Washington Pulls Half Its Strike Power From Europe

by | Jun 1, 2026 | Military Aviation, News | 0 comments

The United States has notified NATO that it intends to cut by 50% the long-range strike capabilities allocated to the defence of Europe. The announcement, expected to be formalised at the June NATO conference on force distribution, marks the most significant American military drawdown from the continent since the end of the Cold War.

Washington is not abandoning Europe entirely. The nuclear guarantee remains. But the conventional muscle — the armoured brigades, the long-range fires battalions, the forward-deployed strike aircraft — is being reduced at a pace that has caught several allied capitals off guard. An accelerated timeline, first reported by Welt am Sonntag citing Pentagon sources, suggests the plan could be presented to NATO allies as early as this month.

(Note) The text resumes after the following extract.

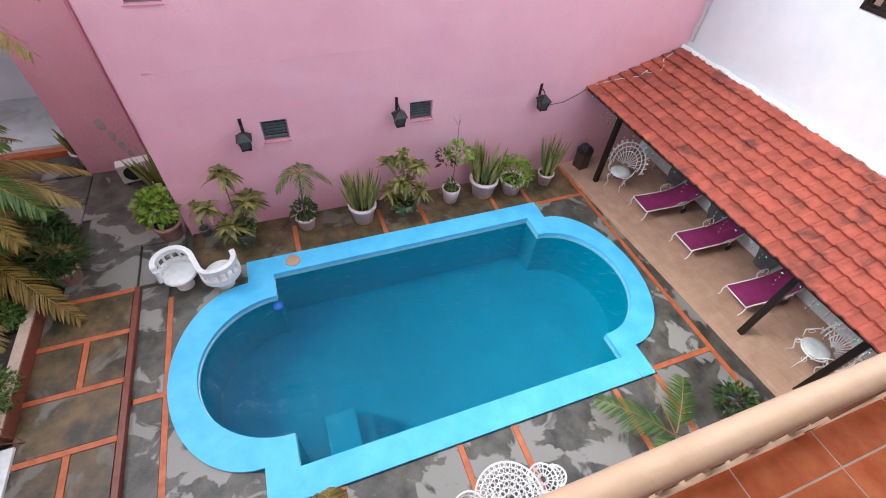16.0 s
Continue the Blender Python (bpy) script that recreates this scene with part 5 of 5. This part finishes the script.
def small_palm(at, label, r, hp, h, seed):
    o = thing("potted_palm", label, "potted plant", at=at)
    pot(o, r, hp, POT_WHITE)
    rg = random.Random(seed)
    st, rib, lv, dry = bmesh.new(), bmesh.new(), bmesh.new(), bmesh.new()
    tube(st, [(0, 0, hp * 0.8), (0.03, 0.02, hp + h * 0.5), (0.0, 0.05, hp + h)], 0.022, 7, r_end=0.014)
    for k, (a, el) in enumerate(((10, 0.9), (95, 0.55), (200, 0.6), (280, 0.9), (150, 1.3))):
        d = Vector((math.cos(radians(a)), math.sin(radians(a)), el))
        frond(rib, dry if k in (1, 2) else lv, Vector((0, 0.05, hp + h)), d, 0.62, 22, 0.24, 1.05, rg, 0.014)
    part("stem", st, BARK, o)
    part("midribs", rib, FROND_DRY, o)
    part("leaves", lv, FROND, o)
    part("dry_leaves", dry, LEAF_OLIVE, o)
    bm = bmesh.new()
    bush(bm, rg, (0, 0, hp + 0.12), r * 1.2, 0.26, 260, 0.08, 0.045)
    part("ground_cover", bm, LEAF_DARK, o)


bushy_pot(pose(-9.35, -0.35, GZ), "lush yellow-green shrub in a pink pot at the wall's corner", 0.25, 0.36, 0.34, 0.42, LEAF_LIGHT, 21, POT_TERRA, 420, 0.14, 0.09, 0.12)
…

This is not a rumour. In May, the Pentagon withdrew 5,000 troops from Germany, including an armoured brigade combat team and a long-range fires battalion. NATO’s supreme commander told Military Times that allies should “absolutely” expect more withdrawals. The process, he said, will continue “for several years.”

Quick Facts

  • What: 50% reduction in US long-range strike capabilities committed to NATO Europe
  • Already withdrawn: 5,000 troops from Germany (May 2026), including armoured brigade + fires battalion
  • Timeline: Accelerated plan expected at June NATO conference
  • Nuclear guarantee: Maintained — conventional forces are what’s being reduced
  • Rationale: European allies to assume “primary responsibility” for conventional defence
  • Transition period: “Several years” according to NATO commander

What’s Actually Leaving

The May withdrawal from Germany was the down payment. The armoured brigade combat team represents significant firepower — M1 Abrams tanks, Bradley infantry fighting vehicles, and the supporting logistics chain. The long-range fires battalion brings HIMARS and Army Tactical Missile Systems. Together, they formed a substantial portion of the rapid-strike capability that NATO counted on for its eastern flank deterrence.

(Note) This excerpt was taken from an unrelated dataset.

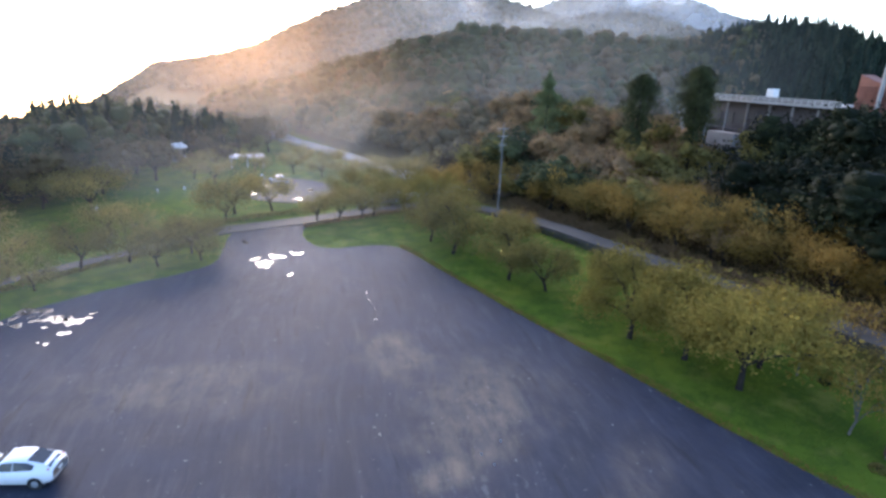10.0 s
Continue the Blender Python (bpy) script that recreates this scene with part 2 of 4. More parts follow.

Withdrawing them doesn’t just reduce troop numbers. It removes the ability to hit targets deep behind enemy lines in the first hours of a conflict — exactly the capability the NATO Force Model was designed to guarantee. When the Pentagon says it will “significantly scale down” its commitment under that model, this is what it means.

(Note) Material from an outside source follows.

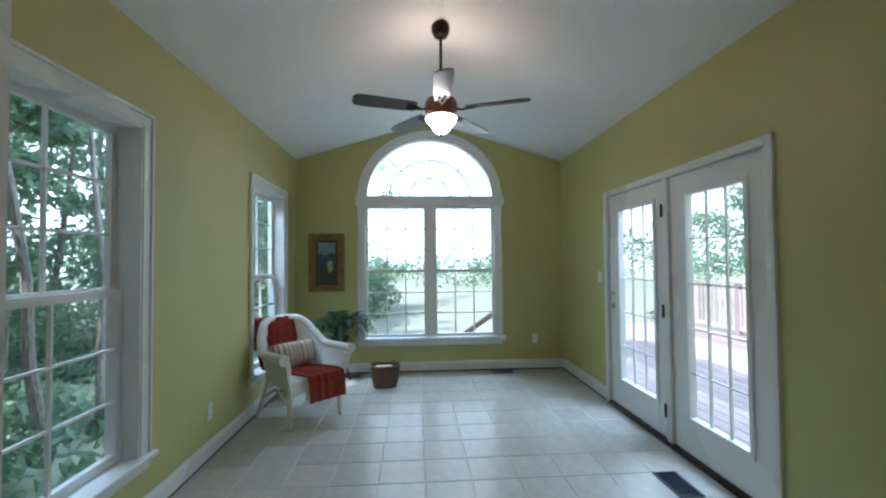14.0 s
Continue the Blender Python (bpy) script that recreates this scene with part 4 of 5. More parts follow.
for k in range(5):
    a = -92 + 72 * k
    b = bmesh.new()
    outl = [(0.20, -0.055), (0.30, -0.062), (0.60, -0.068), (0.645, -0.060), (0.662, -0.03), (0.664, 0.03), (0.645, 0.060), (0.60, 0.068), (0.30, 0.062), (0.20, 0.055)]
    f = b.faces.new([b.verts.new((x, y, 0)) for x, y in outl])
    ext = bmesh.ops.extrude_face_region(b, geom=[f])
    bmesh.ops.translate(b, verts=[g for g in ext["geom"] if isinstance(g, bmesh.types.BMVert)], vec=(0, 0, 0.008))
    bmesh.ops.transform(b, verts=b.verts, matrix=pose(0, 0, 0.145, 0, 0, a) @ pose(0, 0, 0, 12, 0, 0))
    bl = part("blade", b, BLADE, fan, "dark walnut fan blade")
    ir = tube([(0.11, 0, 0.0), (0.16, 0.0, -0.012), (0.21, 0.018, -0.004), (0.27, 0.02, -0.003)], 0.009, 6)
    tube([(0.16, 0, -0.012), (0.21, -0.018, -0.004), (0.27, -0.02, -0.003)], 0.009, 6, ir)
    bmesh.ops.transform(ir, verts=ir.verts, matrix=pose(0, 0, 0.145, 0, 0, a) @ pose(0, 0, 0, 12, 0, 0))
    part("blade_iron", ir, BRONZE, bl)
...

NATO headquarters Brussels
NATO headquarters in Brussels — where allies will discuss the US force reduction at the June conference. Wikimedia Commons.

Europe’s Reckoning

The White House rationale is straightforward: European allies have spent decades underspending on defence while sheltering under the American umbrella. Washington wants to accelerate the transition to a model in which EU nations assume primary responsibility for the continent’s conventional defence. The nuclear umbrella stays. Everything else is up for negotiation.

For European capitals, the math is brutal. Replacing American long-range strike capacity means buying HIMARS, Taurus cruise missiles, and deep-strike drones — and buying them at scale, not in symbolic batches. It means building ammunition stockpiles that have been depleted by shipments to Ukraine. It means maintaining readiness levels that most European armies have not sustained since 1989.

“Europe should absolutely expect additional United States troop withdrawals in the future as European NATO allies strengthen their capability to provide more of their own conventional defence.”
NATO Supreme Allied Commander — to Military Times, May 2026

The Timing Problem

The drawdown comes while Russia is still fighting in Ukraine, while Russian drones are hitting NATO apartment buildings in Romania, while Russian fighters are flying SEAD rehearsals over the Baltic with anti-radar missiles under their wings. The threat environment has not decreased. The deterrent is being reduced anyway.

NATO Secretary-General Rutte has tried to calm nerves, insisting that the withdrawals “won’t hurt defences.” Whether that is reassurance or wishful thinking depends on how quickly Europeans can fill the gap. The June conference will reveal whether allies have a plan — or just a hope.